Team Members
Natalie Broide, William Geiger, Noah Needles, April Sebok, Matthew Snyder, Jacob Wissinger, Alden Zamorano
Abstract
Deloris is a small-scale heliostat design aiming for simplicity through minimizing part count and size. Reducing part count and simplifying part complexity reduces the manufacturing time for each individual part, thus decreasing its overall manufacturing time and allowing for rapid iteration. Moreover, the design can easily be assembled due to the reduced number of parts consisting of predominately M3 fasteners. Due to its embedded thrust bearing to remove shaft loading on the lower motor, Deloris can utilize the motors as structural components without putting undue loading on the motors themselves. The 3D printed bottom motor housing’s sleek, water-channeling design protects the electronic components from the elements and contains two easy-to-remove fasteners to allow for quick assembly and disassembly. All casing components take advantage of natural cooling via ventilation.

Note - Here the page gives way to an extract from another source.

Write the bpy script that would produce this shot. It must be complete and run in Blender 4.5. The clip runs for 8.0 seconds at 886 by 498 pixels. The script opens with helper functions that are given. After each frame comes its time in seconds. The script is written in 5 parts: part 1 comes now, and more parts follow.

Both motors contain the ability to micro-step, allowing for increased tracking accuracy without the need for more complicated mechanical components such as gears and levers. The design contains two limit switches and two homing switches that allow the heliostat to both locate itself in space and prevent it from exceeding its rotational limits. In situations of high wind loads, its unpowered safety mode, which contains only mechanical locking and magnets, prevents additional power consumption during times the heliostat cannot be used. All in all, Deloris is an innovative yet economical solution to reducing the cost of concentrated solar power.